> **TASK DIRECTIONS**: Find "Continue the Blender" in the data below; transcribe the line it appears on and each line after it, exactly, to the end, and nothing else.

> **PROVIDED DATA**:
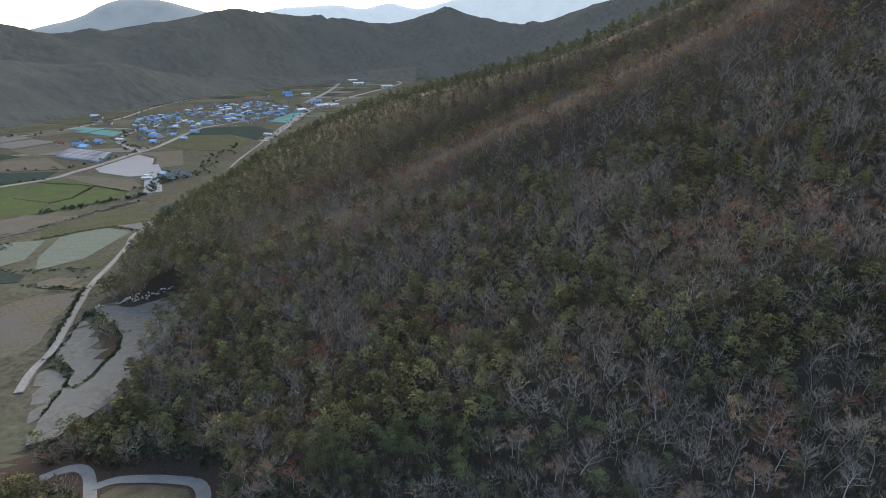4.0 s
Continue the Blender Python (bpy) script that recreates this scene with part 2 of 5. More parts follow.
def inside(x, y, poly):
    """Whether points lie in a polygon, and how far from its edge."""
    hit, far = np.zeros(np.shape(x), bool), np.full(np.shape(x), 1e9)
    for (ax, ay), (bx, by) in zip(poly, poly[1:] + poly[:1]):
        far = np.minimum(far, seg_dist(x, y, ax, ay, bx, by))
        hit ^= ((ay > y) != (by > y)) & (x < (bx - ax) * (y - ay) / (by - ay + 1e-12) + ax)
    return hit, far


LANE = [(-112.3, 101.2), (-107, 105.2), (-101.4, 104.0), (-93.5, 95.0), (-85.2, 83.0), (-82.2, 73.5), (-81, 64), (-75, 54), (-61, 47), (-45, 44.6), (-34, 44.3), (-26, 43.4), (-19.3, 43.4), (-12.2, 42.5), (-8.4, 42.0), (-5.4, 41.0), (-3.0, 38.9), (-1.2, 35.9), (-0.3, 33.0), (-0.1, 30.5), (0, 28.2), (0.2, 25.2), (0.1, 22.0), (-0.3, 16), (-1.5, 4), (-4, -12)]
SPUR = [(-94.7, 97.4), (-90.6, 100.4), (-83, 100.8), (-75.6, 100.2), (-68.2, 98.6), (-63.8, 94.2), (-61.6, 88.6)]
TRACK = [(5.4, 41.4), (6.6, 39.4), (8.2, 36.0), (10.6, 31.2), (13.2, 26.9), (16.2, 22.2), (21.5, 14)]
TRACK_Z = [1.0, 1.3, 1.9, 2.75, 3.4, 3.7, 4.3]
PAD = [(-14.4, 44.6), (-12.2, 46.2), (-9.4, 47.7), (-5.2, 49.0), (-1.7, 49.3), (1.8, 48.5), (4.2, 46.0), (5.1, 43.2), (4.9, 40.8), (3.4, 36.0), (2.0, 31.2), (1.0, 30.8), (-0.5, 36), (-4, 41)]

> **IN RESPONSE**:
Continue the Blender Python (bpy) script that recreates this scene with part 2 of 5. More parts follow.
def inside(x, y, poly):
    """Whether points lie in a polygon, and how far from its edge."""
    hit, far = np.zeros(np.shape(x), bool), np.full(np.shape(x), 1e9)
    for (ax, ay), (bx, by) in zip(poly, poly[1:] + poly[:1]):
        far = np.minimum(far, seg_dist(x, y, ax, ay, bx, by))
        hit ^= ((ay > y) != (by > y)) & (x < (bx - ax) * (y - ay) / (by - ay + 1e-12) + ax)
    return hit, far


LANE = [(-112.3, 101.2), (-107, 105.2), (-101.4, 104.0), (-93.5, 95.0), (-85.2, 83.0), (-82.2, 73.5), (-81, 64), (-75, 54), (-61, 47), (-45, 44.6), (-34, 44.3), (-26, 43.4), (-19.3, 43.4), (-12.2, 42.5), (-8.4, 42.0), (-5.4, 41.0), (-3.0, 38.9), (-1.2, 35.9), (-0.3, 33.0), (-0.1, 30.5), (0, 28.2), (0.2, 25.2), (0.1, 22.0), (-0.3, 16), (-1.5, 4), (-4, -12)]
SPUR = [(-94.7, 97.4), (-90.6, 100.4), (-83, 100.8), (-75.6, 100.2), (-68.2, 98.6), (-63.8, 94.2), (-61.6, 88.6)]
TRACK = [(5.4, 41.4), (6.6, 39.4), (8.2, 36.0), (10.6, 31.2), (13.2, 26.9), (16.2, 22.2), (21.5, 14)]
TRACK_Z = [1.0, 1.3, 1.9, 2.75, 3.4, 3.7, 4.3]
PAD = [(-14.4, 44.6), (-12.2, 46.2), (-9.4, 47.7), (-5.2, 49.0), (-1.7, 49.3), (1.8, 48.5), (4.2, 46.0), (5.1, 43.2), (4.9, 40.8), (3.4, 36.0), (2.0, 31.2), (1.0, 30.8), (-0.5, 36), (-4, 41)]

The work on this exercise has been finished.